Is it still a popular theory among scientists that our big bang was the creation of a black hole in another universe? (I’m not even sure if this was ever a popular theory among scientists. But I vaguely remember reading that it was.) And the matter pulled into black holes in our universe is being spewed out into other universes?
Veering further off-topic.
Assuming tidal forces didn’t rip it into tiny shreds, is there any reason that a spacecraft could not maintain an orbit as long as it wished inside a black hole’s event horizon? How freely could it adjust its orbit? Or is even the maintenance of an orbital velocity impossible inside the event horizon?

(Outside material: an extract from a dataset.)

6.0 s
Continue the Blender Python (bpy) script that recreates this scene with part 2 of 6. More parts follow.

It is not a popular theory.
If this were the case we should see “white holes” in our universe spewing out matter but we do not see anything like that out there.

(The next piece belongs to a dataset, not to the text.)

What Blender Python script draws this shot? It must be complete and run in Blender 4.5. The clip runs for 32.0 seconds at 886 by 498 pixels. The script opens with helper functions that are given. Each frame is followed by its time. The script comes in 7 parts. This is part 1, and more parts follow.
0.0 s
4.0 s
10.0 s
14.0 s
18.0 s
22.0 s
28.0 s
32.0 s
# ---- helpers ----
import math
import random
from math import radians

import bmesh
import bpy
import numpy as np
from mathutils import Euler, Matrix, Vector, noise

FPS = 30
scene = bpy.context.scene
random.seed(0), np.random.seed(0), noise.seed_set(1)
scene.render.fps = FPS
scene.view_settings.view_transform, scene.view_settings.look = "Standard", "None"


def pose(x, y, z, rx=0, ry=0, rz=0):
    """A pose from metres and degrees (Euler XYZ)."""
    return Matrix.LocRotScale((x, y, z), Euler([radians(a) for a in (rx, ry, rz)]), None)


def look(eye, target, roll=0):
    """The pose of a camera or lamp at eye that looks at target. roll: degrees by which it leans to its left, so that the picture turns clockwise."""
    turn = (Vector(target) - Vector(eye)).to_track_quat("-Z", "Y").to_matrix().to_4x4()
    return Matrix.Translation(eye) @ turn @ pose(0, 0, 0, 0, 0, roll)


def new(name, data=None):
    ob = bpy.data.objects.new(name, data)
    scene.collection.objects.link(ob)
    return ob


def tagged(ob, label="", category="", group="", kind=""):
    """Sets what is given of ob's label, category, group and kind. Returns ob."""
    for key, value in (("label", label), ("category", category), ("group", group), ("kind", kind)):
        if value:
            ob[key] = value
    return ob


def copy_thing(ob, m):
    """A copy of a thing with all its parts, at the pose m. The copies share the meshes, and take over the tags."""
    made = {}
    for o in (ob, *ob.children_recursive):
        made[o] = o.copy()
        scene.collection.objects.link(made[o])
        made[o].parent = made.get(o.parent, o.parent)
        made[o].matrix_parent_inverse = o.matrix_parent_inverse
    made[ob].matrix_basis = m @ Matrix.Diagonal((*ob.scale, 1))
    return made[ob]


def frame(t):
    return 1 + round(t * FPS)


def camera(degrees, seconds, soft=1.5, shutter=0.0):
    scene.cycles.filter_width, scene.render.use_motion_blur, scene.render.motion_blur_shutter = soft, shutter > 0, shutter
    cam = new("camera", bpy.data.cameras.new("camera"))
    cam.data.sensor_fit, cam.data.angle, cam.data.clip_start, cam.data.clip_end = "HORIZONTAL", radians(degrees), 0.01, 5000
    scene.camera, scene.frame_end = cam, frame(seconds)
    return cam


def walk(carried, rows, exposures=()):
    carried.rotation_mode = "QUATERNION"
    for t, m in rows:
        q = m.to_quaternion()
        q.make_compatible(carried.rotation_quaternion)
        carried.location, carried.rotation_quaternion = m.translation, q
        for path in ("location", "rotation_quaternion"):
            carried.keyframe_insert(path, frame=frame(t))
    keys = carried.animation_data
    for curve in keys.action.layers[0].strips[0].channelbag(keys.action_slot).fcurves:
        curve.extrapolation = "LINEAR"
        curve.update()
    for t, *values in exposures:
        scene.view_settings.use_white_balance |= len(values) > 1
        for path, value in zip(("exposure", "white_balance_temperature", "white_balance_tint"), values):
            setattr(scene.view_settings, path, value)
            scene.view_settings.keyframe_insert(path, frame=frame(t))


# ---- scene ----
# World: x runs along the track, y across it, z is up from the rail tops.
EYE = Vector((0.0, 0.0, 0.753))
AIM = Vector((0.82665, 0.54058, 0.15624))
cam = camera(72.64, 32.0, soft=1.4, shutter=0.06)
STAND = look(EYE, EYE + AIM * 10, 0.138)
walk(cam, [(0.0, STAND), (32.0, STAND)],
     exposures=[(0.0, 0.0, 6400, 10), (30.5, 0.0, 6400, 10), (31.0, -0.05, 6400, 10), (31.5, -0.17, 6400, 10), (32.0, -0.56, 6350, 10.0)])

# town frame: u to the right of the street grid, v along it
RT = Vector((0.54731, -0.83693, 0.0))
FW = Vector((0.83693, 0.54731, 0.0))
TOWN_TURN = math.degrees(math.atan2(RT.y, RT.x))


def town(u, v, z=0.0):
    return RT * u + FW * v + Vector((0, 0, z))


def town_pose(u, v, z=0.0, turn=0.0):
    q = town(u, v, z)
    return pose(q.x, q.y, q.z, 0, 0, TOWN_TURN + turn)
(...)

You would suddenly be awash in light that was unable to pass the event horizon, correct? In theory, the inside of the event horizon of a black hole could be brightly lit, yes? Or am I thinking about this wrong?
I am not an astrophysicist, but that doesn’t sound right to me. It’s not as if there are a lot of additional light sources inside the black hole - well, actually, there might be, as gases sucked into the hole are still going to be heated by collision and tidal stresses just like outside. But beyond that - why would the sky one foot “beneath” the event horizon look any different than the sky one foot “above”?

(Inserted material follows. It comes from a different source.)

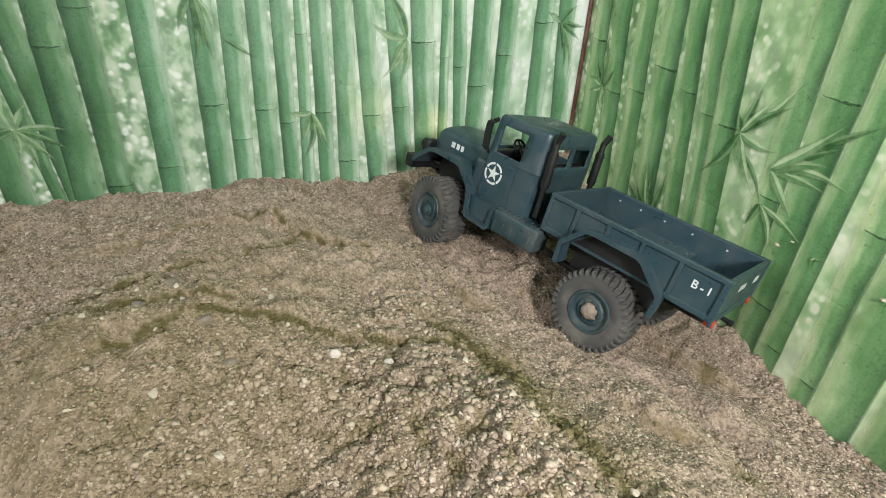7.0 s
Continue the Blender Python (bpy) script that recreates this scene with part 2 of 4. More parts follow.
LEAF_DARK = print_leaf("printed_leaf_dark", (0.040, 0.12, 0.045), (0.13, 0.28, 0.12), 0.85)
LEAF_MID = print_leaf("printed_leaf_mid", (0.15, 0.31, 0.14), (0.32, 0.50, 0.27), 0.72)
LEAF_PALE_WARM = print_leaf("printed_leaf_warm_pale", (0.44, 0.62, 0.33), (0.68, 0.82, 0.53), 0.92)
LEAF_MID_WARM = print_leaf("printed_leaf_warm_mid", (0.13, 0.29, 0.11), (0.30, 0.48, 0.24), 0.90)
LEAF_DARK_WARM = print_leaf("printed_leaf_warm_dark", (0.035, 0.11, 0.035), (0.12, 0.26, 0.10), 0.95)
WALL_PAINT = plastic("plain_wall_paint", (0.66, 0.64, 0.60), 0.8, 0.3, (0.55, 0.52, 0.47), 60)
TRIM = plastic("red_brown_trim", (0.10, 0.032, 0.024), 0.4, 0.5, (0.30, 0.19, 0.16), 200)
CONCRETE = plastic("concrete_floor", (0.30, 0.29, 0.27), 0.85, 0.5, (0.22, 0.20, 0.18), 60)


# ---- mesh helpers ----
def mesh_of(name, bm, materials):
    me = bpy.data.meshes.new(name)
    bm.normal_update()
    bm.to_mesh(me)
    bm.free()
    for m in materials if isinstance(materials, (list, tuple)) else [materials]:
        me.materials.append(m)
    return me


def part(name, bm, material, parent, label=""):
    ob = new(name, mesh_of(name, bm, material))
    ob.parent = parent
    if label:
        tagged(ob, label)
    return ob


def smooth(ob, angle=40):
    ob.data.shade_smooth()
    ob.data.set_sharp_from_angle(angle=radians(angle))
    return ob


def box(bm, x0, x1, y0, y1, z0, z1, bevel=0.0, seg=2):
    m = Matrix.LocRotScale(((x0 + x1) / 2, (y0 + y1) / 2, (z0 + z1) / 2), None, (abs(x1 - x0), abs(y1 - y0), abs(z1 - z0)))
    r = bmesh.ops.create_cube(bm, size=1.0, matrix=m)
    if bevel:
        edges = list({e for v in r["verts"] for e in v.link_edges})
        bmesh.ops.bevel(bm, geom=edges, offset=bevel, segments=seg, affect="EDGES", profile=0.5)
    return bm


def tube(bm, p0, p1, r0, r1=None, seg=20):
    p0, p1 = Vector(p0), Vector(p1)
    q = (p1 - p0).to_track_quat("Z", "Y")
    m = Matrix.LocRotScale((p0 + p1) / 2, q, None)
    bmesh.ops.create_cone(bm, cap_ends=True, segments=seg, radius1=r0, radius2=r0 if r1 is None else r1, depth=(p1 - p0).length, matrix=m)
    return bm


def loft(bm, sections, closed=True, caps=True):
    """Skin through loops of equally many points."""
    rings = [[bm.verts.new(p) for p in s] for s in sections]
    n = len(rings[0])
    for a, b in zip(rings, rings[1:]):
        for i in range(n if closed else n - 1):
            bm.faces.new((a[i], a[(i + 1) % n], b[(i + 1) % n], b[i]))
    if caps and closed:
        bm.faces.new(list(reversed(rings[0])))
        bm.faces.new(rings[-1])
    bmesh.ops.recalc_face_normals(bm, faces=bm.faces)
    return bm


def prism(bm, profile, w0, w1):
    """A profile in (x, z), carried from y = w0 to w1."""
    return loft(bm, [[(l, w0, h) for l, h in profile], [(l, w1, h) for l, h in profile]])


def strip(bm, line, thick, w0, w1):
    """A bent band of that thickness along a line in (x, z)."""
    n = len(line)
    out = []
    for i, (l, h) in enumerate(line):
        a, b = Vector(line[max(i - 1, 0)]), Vector(line[min(i + 1, n - 1)])
        d = (b - a).normalized()
        out.append((l + d.y * -thick, h + d.x * thick))
    return prism(bm, list(line) + out[::-1], w0, w1)


# ---- walls ----
def plain_box(name, x0, x1, y0, y1, z0, z1, material, label, category):
    ob = new(name, mesh_of(name, box(bmesh.new(), x0, x1, y0, y1, z0, z1), material))
    return tagged(ob, label, category, kind="structure")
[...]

You’re thinking about it wrong. It’s not like the event horizon is a barrier bouncing light back into the interior. Rather it means that once you cross the event horizon there is no path you (or light) can follow that leads to the “outside”.
Once you’re inside the event horizon, there are no paths that will increase your distance from the singularity. This is true no matter where you are inside the event horizon. So if you drop a flashing beacon into a black hole and then immediately follow it, you won’t be able to see the beacon. It’s closer to the singularity and it’s light can’t climb back out to where you are even though you’re inside the event horizon as well.